Por el lado religioso, la edificación de las catedrales góticas y la fundación de las órdenes mendicantes, y por el cultural, la creación de las universidades y después el afán de los humanistas, fueron hitos decisivos de su decadencia. Los monasterios, al quedarse a las afueras de las ciudades, se quedaron a las afueras de la Historia, que pausadamente iría dejando de pasar por ellos.

Aymaro parecía haberse dado cuenta de esto. Nada hay para siempre. Ni siquiera una institución tan petreamente sólida como el monacato, uno de cuyos máximos empeños, paradójicamente, era superar el desgaste del tiempo, luchar contra la fatiga material deterioraba los libros, hasta hacerlos desaparecer.

Porque... ¿Qué monje del S. XIII, de cualquier abadía europea, podría pensar que aquel régimen de vida, avalado por los siglos, no era indefectible? ¿Qué monje, por ejemplo benedictino, consagrado a copiar libros y acopiar sabiduría, podría imaginar que un día una portentosa máquina haría obsoleto no ya su oficio de escribano, sino incluso a su milenaria institución? ¿Qué monje, de paso cuatro veces al día por el cementerio de su cenobio, de camino al coro para el rezo de las horas, podría llegar a pensar que ninguno de los millares de anónimos monjes que le precedieron en su misma abadía despertaría a la Vida Eterna porque incluso su Dios un día también habría de morir?

Eco concede a Aymaro esa lucidez suficiente para darse cuenta, desde la atalaya de su scriptorium, de cuál es, más allá de los impenetrables muros del monasterio, la agitación de su época y, por eso, le espeta a fray Guillermo aquello de: "Hubo tiempos en los que desde nuestras abadías se gobernaba el mundo. Hoy el país se gobierna desde las ciudades...".

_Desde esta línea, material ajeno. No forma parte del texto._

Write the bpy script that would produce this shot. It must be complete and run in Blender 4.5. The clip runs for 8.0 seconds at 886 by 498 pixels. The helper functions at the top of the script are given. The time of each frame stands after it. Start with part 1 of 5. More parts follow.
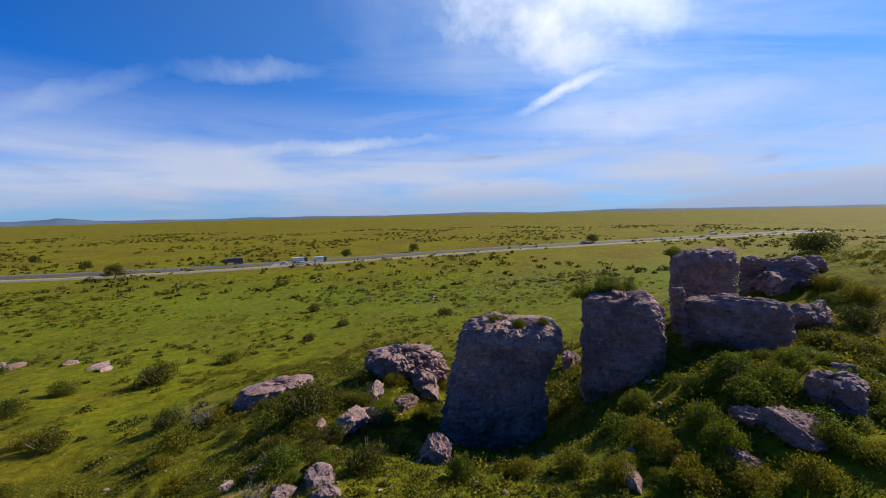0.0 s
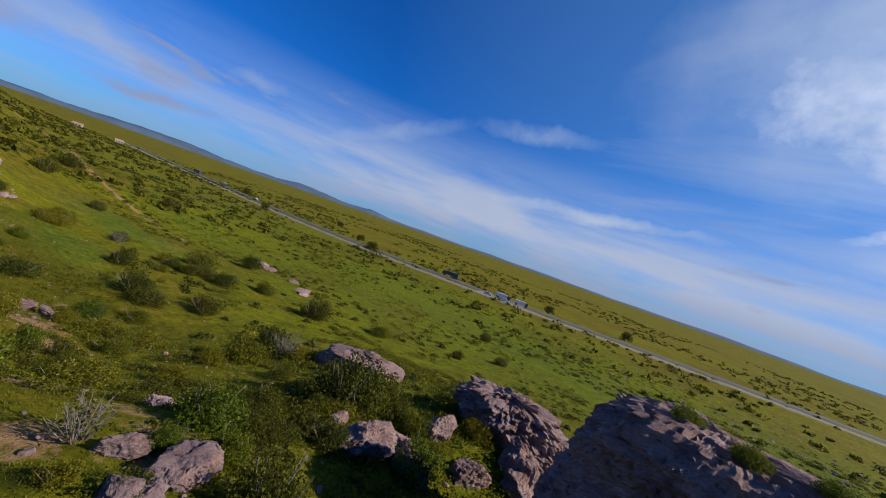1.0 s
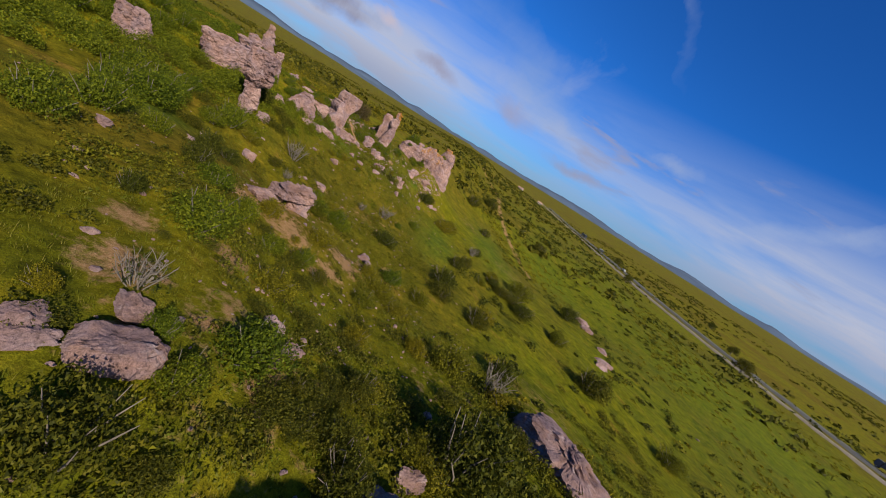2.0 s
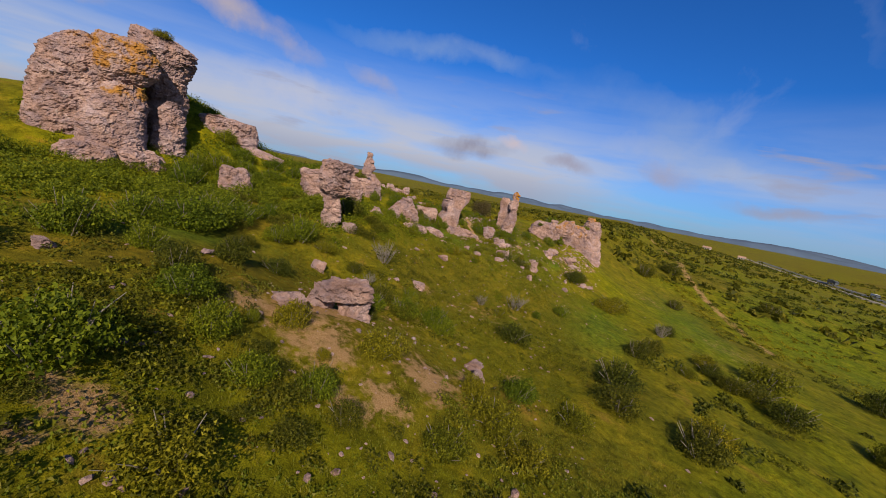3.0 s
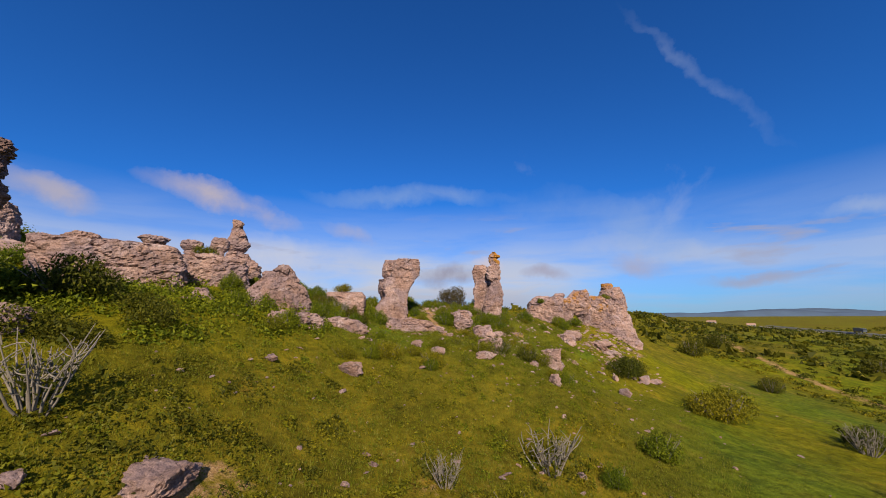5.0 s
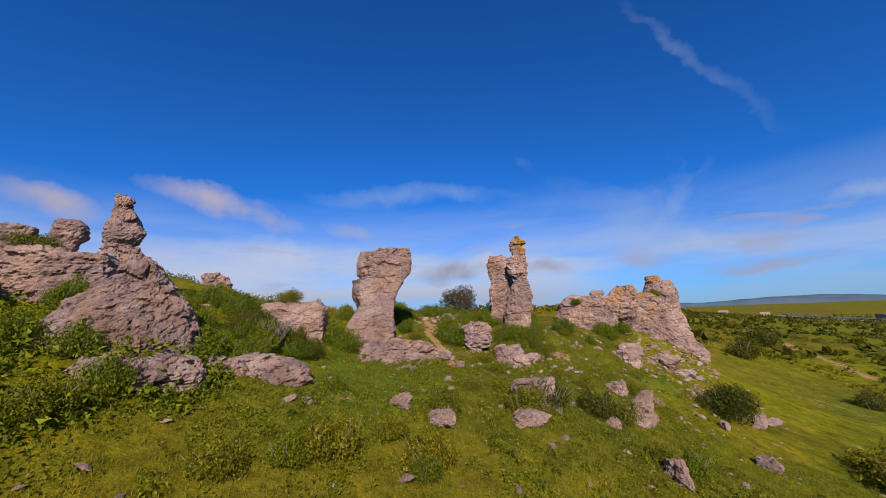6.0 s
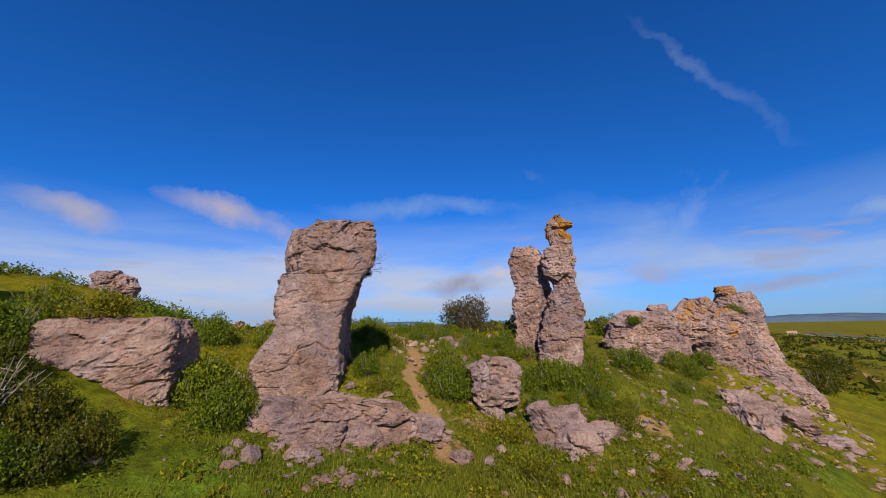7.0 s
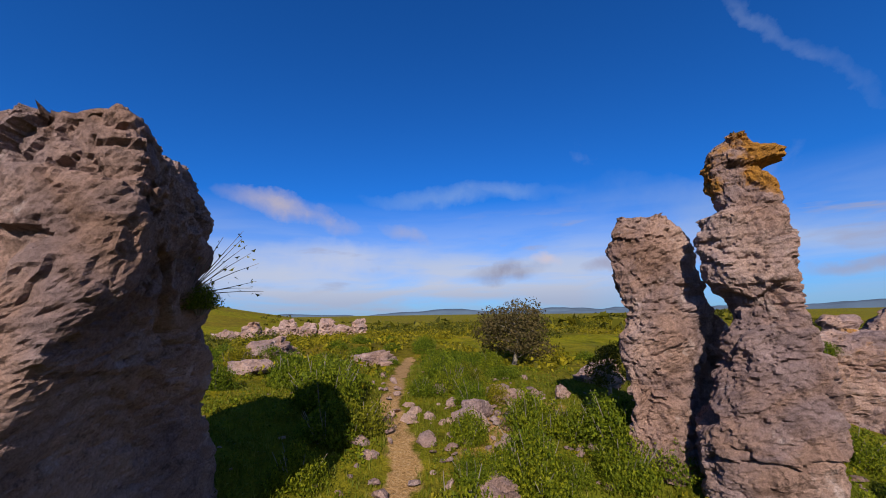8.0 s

Aymaro sabe que el tiempo del monacato y, por tanto, el suyo propio, se está cumpliendo. El día que, imaginariamente, Aymaro, llevado de un impulso terrenal, cruzara el umbral de la abadía, y saliera al siglo, se sentiría camusianamente extranjero, como proveniente no ya de otro sitio, sino de otro tiempo. 

Pese a ser personaje de discreta importancia, Aymaro me despierta simpatía. Será porque, como él, salvadas las distancias, asisto a la licuefacción de cuanto hasta hace poco, y desde hacía mucho, parecía indudablemente sólido, y porque, en este sentido, aunque no coetáneos, entre nosotros median casi siete siglos, los dos somos aproximadamente contemporáneos por vivir un tiempo de crisis y estar, vital e intelectualmente, heridos de incertidumbre. 

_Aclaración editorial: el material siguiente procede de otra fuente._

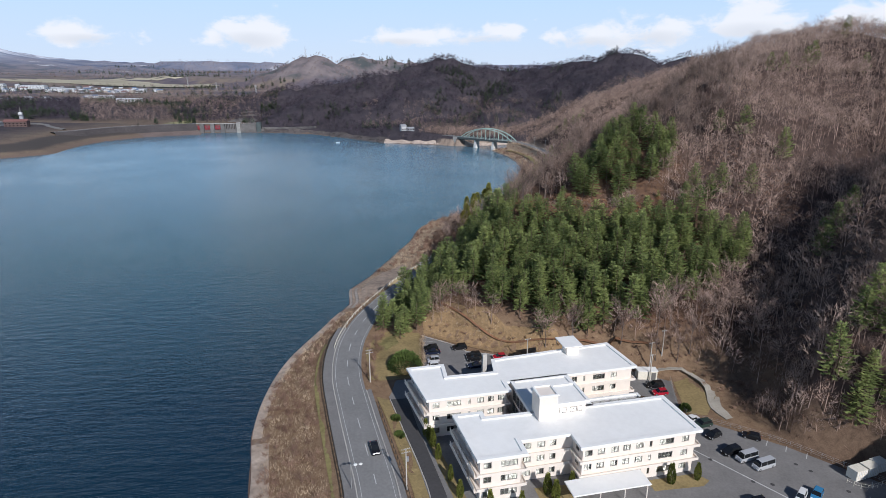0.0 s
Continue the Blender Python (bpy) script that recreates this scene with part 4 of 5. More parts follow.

Nacer demasiado tarde o demasiado temprano obliga a vivir entre dos tiempos, el que se va y el que llega, con el riesgo añadido de no ser, en el fondo, de ninguno. Ser Aymaro y ver en el crepúsculo una estampa de anochecida o ser fray Guillermo y ver una estampa de amanecida, no sé de qué depende, desconozco si es cuestión más psicológica o más intelectual.

Aymaro me produce ternura y fray Guillermo admiración. Pero lo cierto es que en el S. V d. C., ante la perspectiva de un crucial cambio de época, Aymaro hubiera acertado con su pesimismo y fray Guillermo errado con su optimismo. Por eso, hoy quisiera saber, no tanto por exigencia propia, sino por apremio de mi oficio de padre y de educador, si lo que viene tras este crepúsculo es el tiempo oscuro de San Agustín y San Isidoro o el luminoso de Dante, Petrarca, Bocaccio, Alberti, Moro, Erasmo, Montaigne... Es decir, si a este crepúsculo le seguirá la noche o el día.

Pero no lo desconozco. No estoy nada seguro de que esta portentosa revolución científico-técnica, más pujante y admirable que nunca, por sí sola, desprovista de una narrativa de sentido, en la que la eficiencia no sea el primordial criterio de demarcación de la vida, traiga la mañana y no la noche a mi hija y a mis alumnos.